Japan's ruling coalition breathed a sigh of relief yesterday after its candidates won in local elections, but newspapers warned that the races still showed wide voter disenchantment.
Candidates supported by embattled Prime Minister Shinzo Abe's Liberal Democratic Party (LDP) won nine of Sunday's 11 elections for provincial governors that were head-to-head races with the opposition.
Tokyo's LDP-backed Governor Shintaro Ishihara, who is famous for bashing China and making other nationalist remarks, won a third term by a landslide, topping his closest competitor by 21 points in a 14-candidate race.
"We have to use [the election results] to boost ourselves," chief government spokesman Yasuhisa Shiozaki told a news conference.
"Following the results, we want to do our best to pass key legislation by uniting the ruling coalition," Shiozaki said.

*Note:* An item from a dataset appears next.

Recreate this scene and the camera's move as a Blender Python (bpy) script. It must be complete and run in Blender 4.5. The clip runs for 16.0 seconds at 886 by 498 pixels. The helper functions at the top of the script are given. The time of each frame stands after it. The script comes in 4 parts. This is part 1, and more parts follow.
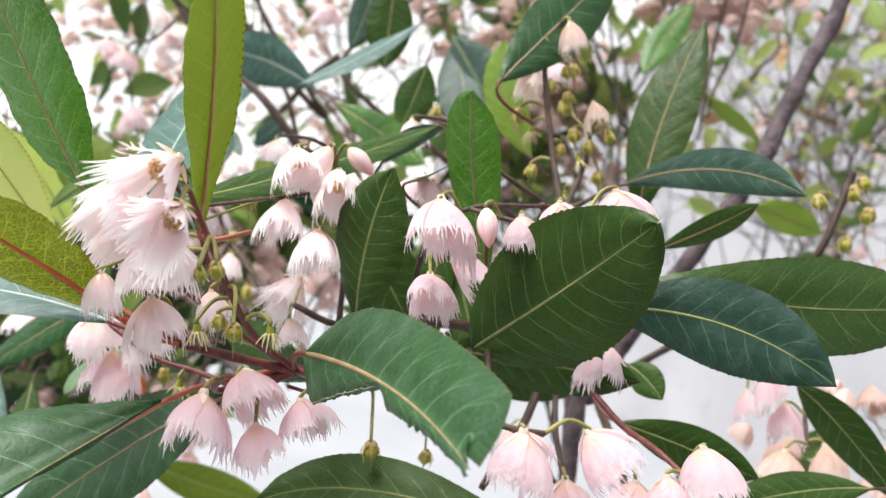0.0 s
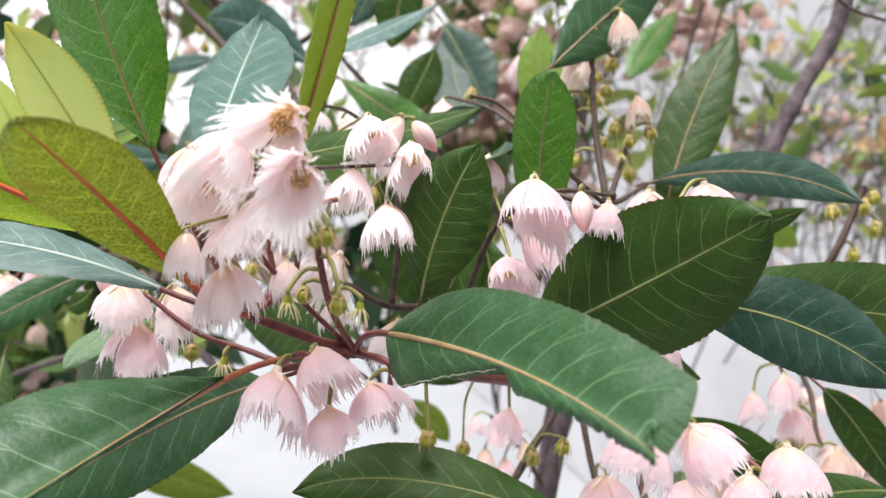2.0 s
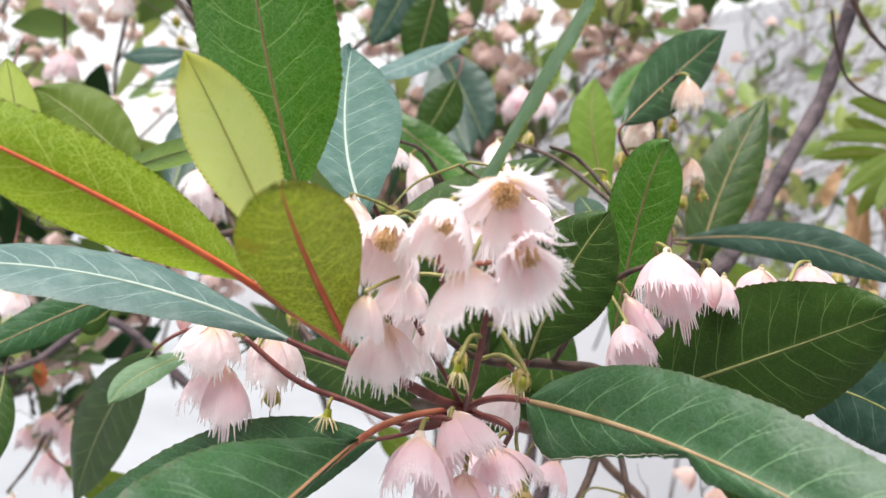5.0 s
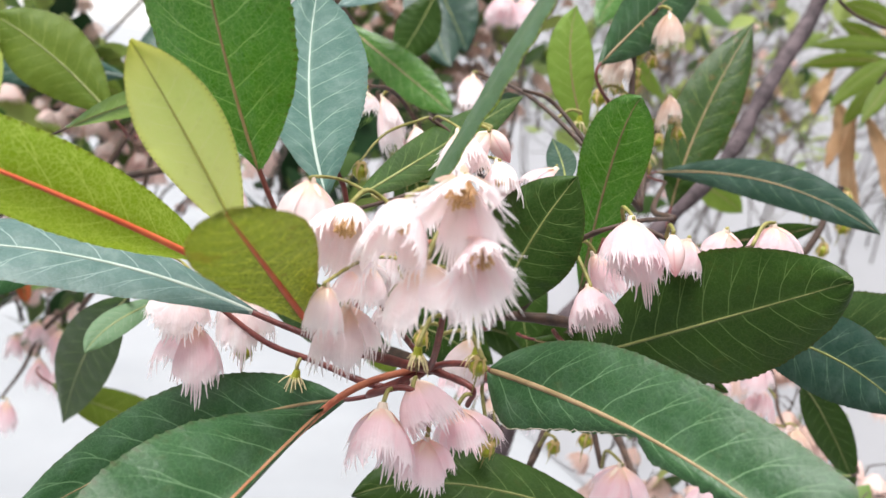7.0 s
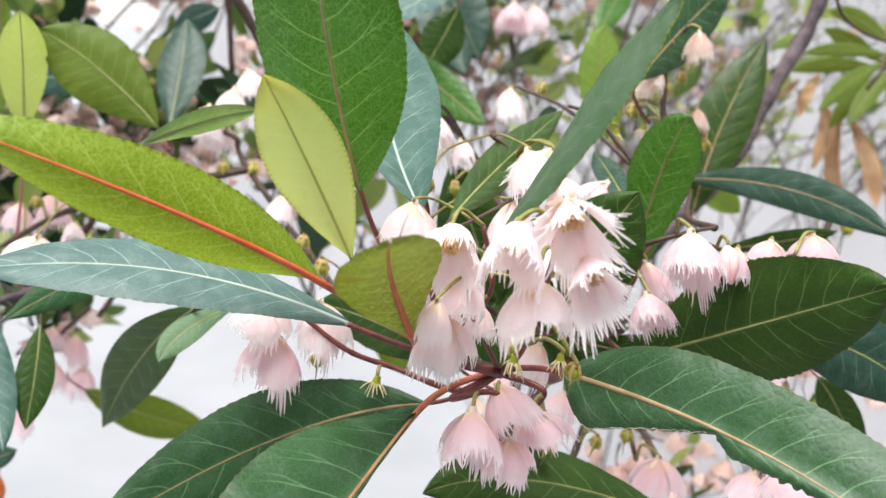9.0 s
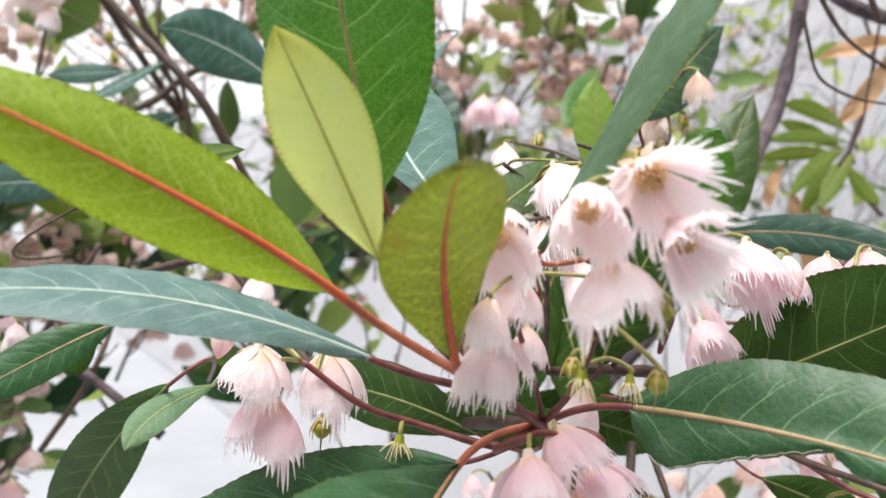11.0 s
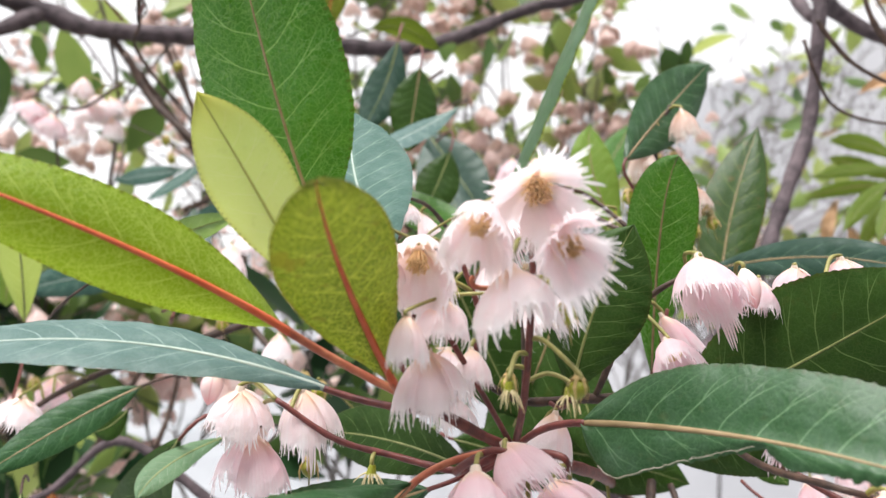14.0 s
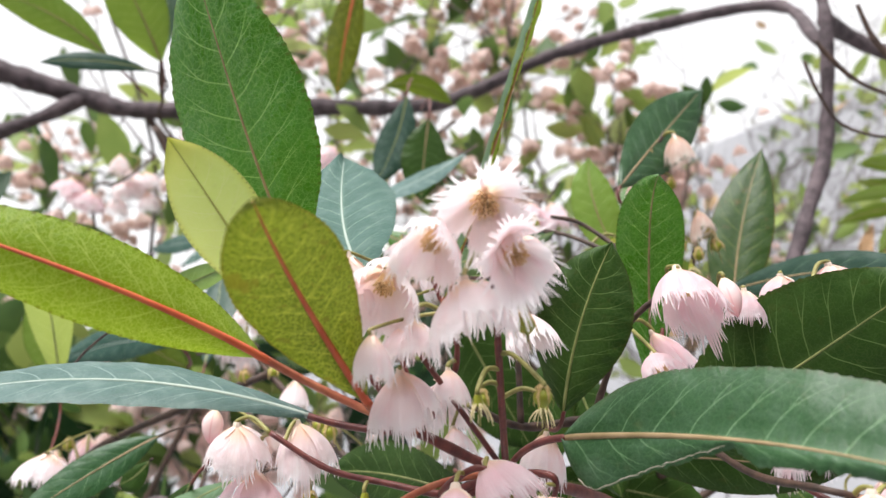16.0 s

The elections came three months ahead of polls for the upper house, the first nationwide parliamentary contest for Abe.
Abe, at 52 Japan's youngest post-World War II premier, is battling approval ratings below 40 percent due in part to questions about his authority after a series of scandals and gaffes involving close aides.
"The ruling coalition will be relieved by watching its candidates win," the best-selling Yomiuri Shimbun said in an editorial.
The main opposition Democratic Party "is not in good shape and it will have to make an urgent review of the situation ahead of the upper-house elections," it said.
But the Mainichi Shimbun noted that incumbent governors won in all races they contested and that polls show voters are paying less attention to party affiliation.
"The losers were the political parties," said a Mainichi editorial.
The major parties "should face this result squarely and review the results, as if they fail to regain people's interest they are going to suffer serious defeats in the upper-house elections," it said.
Ishihara, a novelist turned politician, refused the outright endorsement of the LDP, which has ruled almost continuously since 1955.
Newspapers said voters awarded Ishihara for his success at pushing through policies despite his controversial remarks.
"It can be said that he outdistanced his rivals by demonstrating his brass and daring to speak against the central government, along with his ability to get things done," the liberal Asahi Shimbun said.
Ishihara has rammed through policies such as banning diesel engines to improve air quality. His current pet project is bringing the Summer Olympics to Tokyo in 2016.